--- Description of the task ---
From the first line of the data below through the line holding "from mathutils import", output each line exactly and leave the pictures out.
————————
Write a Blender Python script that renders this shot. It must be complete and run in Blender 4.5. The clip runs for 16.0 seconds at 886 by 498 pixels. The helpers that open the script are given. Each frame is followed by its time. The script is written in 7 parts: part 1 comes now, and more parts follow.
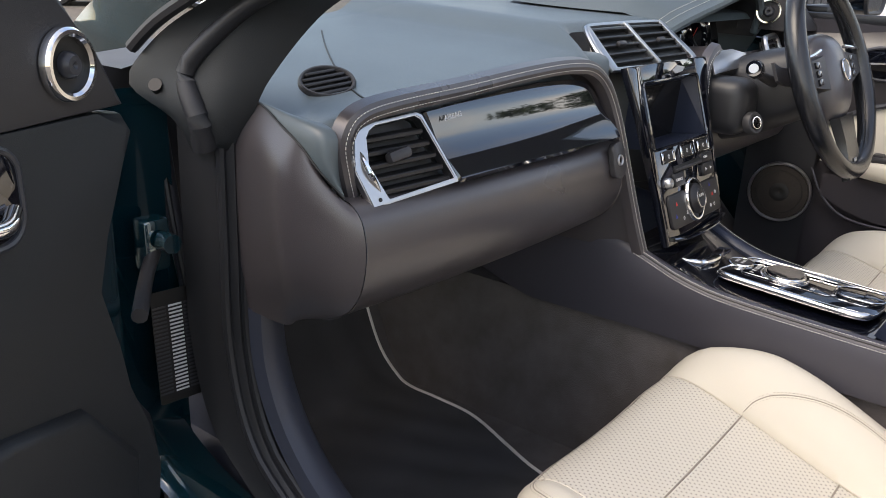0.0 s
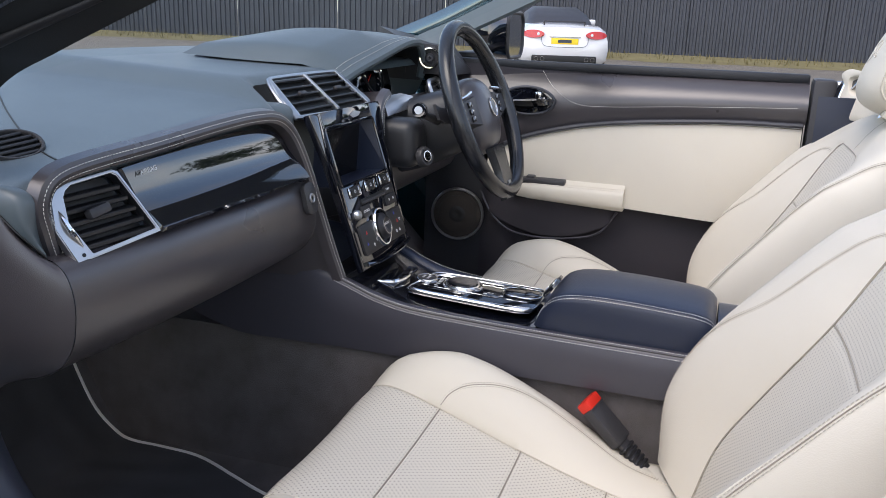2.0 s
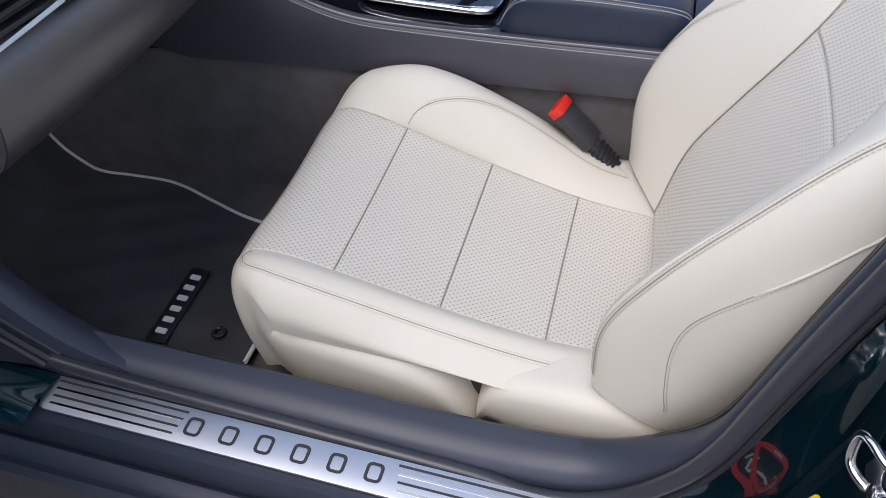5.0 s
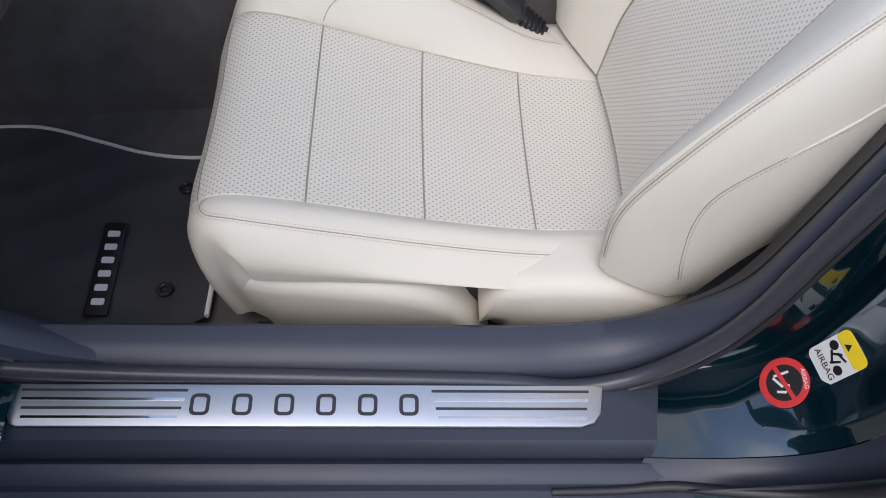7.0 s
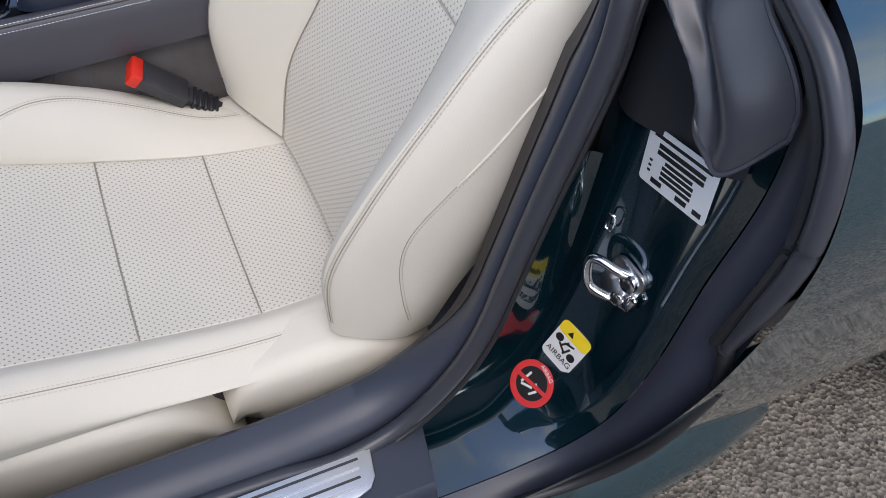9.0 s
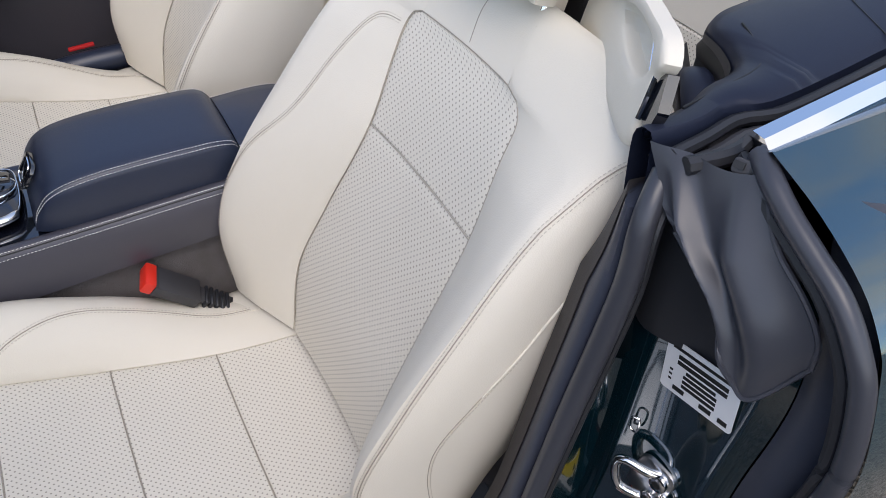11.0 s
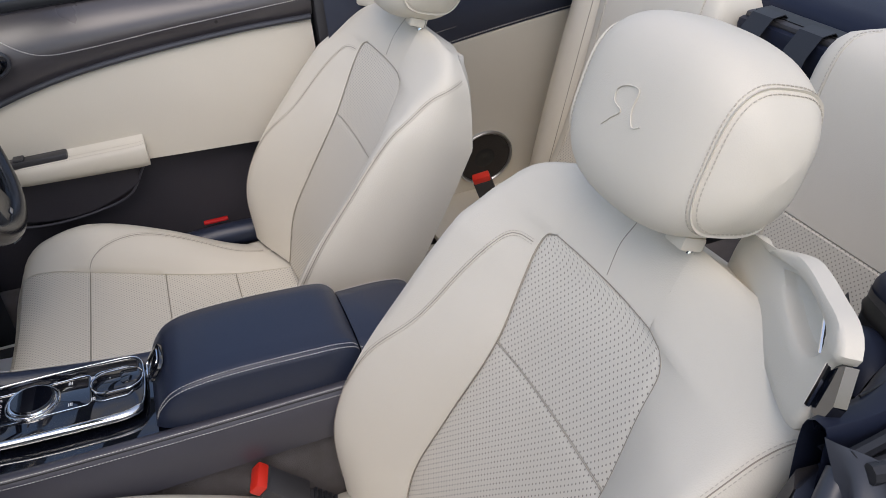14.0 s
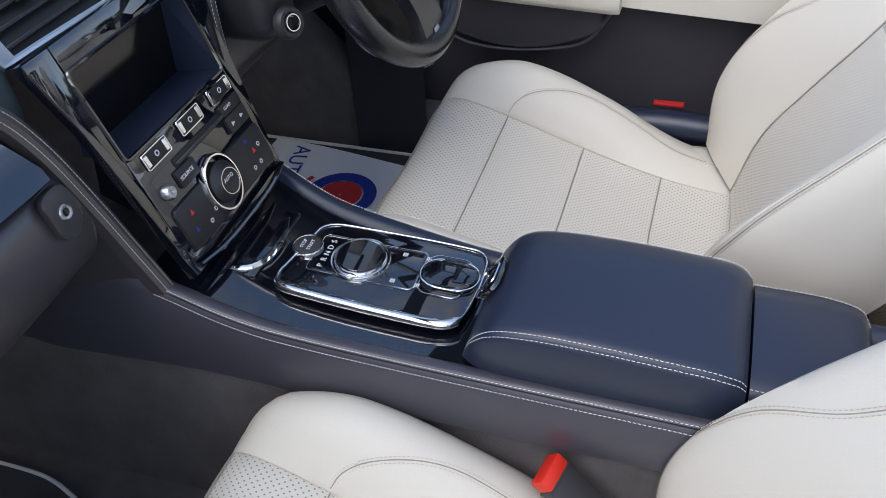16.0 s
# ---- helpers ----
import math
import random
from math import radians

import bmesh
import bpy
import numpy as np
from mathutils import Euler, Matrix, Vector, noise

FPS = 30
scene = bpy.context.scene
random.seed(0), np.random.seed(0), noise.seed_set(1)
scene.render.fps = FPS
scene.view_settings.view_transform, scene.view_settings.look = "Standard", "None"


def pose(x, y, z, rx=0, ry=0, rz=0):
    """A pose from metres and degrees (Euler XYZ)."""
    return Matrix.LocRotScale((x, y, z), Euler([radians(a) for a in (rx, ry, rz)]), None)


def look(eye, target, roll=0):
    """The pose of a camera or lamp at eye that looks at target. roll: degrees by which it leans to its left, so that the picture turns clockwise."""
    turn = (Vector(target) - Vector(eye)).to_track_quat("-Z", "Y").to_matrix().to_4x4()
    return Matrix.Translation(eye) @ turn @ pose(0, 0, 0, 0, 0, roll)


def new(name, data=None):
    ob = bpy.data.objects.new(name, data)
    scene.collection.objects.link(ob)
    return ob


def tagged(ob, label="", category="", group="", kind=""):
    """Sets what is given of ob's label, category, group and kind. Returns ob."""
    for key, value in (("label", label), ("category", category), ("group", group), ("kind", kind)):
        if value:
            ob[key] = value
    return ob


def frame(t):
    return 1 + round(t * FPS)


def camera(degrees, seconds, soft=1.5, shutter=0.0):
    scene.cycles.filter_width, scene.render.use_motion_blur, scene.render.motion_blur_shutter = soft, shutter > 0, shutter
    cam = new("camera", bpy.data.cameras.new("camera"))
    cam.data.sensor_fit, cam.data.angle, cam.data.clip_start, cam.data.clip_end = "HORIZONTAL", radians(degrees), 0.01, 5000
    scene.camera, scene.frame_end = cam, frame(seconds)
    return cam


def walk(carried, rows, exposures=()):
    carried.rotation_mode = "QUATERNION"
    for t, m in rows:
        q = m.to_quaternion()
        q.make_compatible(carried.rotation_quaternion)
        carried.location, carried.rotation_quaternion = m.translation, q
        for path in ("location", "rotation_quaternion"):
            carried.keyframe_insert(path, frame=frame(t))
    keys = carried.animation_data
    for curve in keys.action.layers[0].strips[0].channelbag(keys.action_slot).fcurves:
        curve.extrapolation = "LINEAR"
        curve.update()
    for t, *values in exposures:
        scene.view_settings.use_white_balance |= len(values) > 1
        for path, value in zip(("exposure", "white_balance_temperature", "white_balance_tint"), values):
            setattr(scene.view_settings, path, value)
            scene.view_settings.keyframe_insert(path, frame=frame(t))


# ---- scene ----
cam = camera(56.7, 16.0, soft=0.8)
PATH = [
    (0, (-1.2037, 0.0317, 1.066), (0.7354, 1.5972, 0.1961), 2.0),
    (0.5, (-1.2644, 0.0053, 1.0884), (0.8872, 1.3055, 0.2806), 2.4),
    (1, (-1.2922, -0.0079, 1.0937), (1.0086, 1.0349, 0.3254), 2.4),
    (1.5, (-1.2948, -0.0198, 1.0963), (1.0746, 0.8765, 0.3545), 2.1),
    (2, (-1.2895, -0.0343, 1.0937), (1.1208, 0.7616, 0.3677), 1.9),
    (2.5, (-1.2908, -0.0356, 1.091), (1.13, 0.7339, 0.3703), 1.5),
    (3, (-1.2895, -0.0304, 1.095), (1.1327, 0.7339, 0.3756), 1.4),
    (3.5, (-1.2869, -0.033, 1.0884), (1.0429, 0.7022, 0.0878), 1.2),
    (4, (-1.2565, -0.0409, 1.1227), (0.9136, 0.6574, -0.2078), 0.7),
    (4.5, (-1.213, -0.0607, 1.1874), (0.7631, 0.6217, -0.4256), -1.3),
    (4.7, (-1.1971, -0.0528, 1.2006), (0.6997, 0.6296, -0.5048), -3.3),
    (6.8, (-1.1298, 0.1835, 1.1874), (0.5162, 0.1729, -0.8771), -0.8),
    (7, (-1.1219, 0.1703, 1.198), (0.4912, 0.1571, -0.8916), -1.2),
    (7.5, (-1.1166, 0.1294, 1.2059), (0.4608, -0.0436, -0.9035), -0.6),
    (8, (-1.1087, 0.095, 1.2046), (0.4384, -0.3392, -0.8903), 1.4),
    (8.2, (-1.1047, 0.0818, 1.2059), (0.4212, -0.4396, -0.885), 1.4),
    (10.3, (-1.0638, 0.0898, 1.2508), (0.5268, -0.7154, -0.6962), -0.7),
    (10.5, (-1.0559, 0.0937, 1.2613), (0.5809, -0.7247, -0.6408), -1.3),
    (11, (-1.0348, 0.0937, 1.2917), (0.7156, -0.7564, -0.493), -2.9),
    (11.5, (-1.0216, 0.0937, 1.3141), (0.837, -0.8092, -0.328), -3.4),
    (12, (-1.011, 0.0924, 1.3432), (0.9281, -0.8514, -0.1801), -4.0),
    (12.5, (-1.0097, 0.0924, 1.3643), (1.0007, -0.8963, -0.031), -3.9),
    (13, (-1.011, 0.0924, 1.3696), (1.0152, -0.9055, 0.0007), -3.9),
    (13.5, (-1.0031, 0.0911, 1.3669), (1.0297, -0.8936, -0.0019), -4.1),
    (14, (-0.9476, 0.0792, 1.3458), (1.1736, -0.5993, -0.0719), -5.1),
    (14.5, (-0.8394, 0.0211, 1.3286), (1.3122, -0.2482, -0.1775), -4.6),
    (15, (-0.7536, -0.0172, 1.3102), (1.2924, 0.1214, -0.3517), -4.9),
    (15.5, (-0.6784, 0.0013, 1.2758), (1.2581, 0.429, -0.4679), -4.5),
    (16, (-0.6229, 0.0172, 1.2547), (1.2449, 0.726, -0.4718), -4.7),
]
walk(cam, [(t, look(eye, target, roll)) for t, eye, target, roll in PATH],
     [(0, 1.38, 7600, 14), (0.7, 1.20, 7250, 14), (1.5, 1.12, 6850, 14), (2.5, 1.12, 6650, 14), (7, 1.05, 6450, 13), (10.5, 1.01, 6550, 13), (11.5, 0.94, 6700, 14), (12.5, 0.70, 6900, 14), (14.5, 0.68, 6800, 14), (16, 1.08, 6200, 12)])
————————
--- Full answer ---
Write a Blender Python script that renders this shot. It must be complete and run in Blender 4.5. The clip runs for 16.0 seconds at 886 by 498 pixels. The helpers that open the script are given. Each frame is followed by its time. The script is written in 7 parts: part 1 comes now, and more parts follow.
0.0 s
2.0 s
5.0 s
7.0 s
9.0 s
11.0 s
14.0 s
16.0 s
# ---- helpers ----
import math
import random
from math import radians

import bmesh
import bpy
import numpy as np
from mathutils import Euler, Matrix, Vector, noise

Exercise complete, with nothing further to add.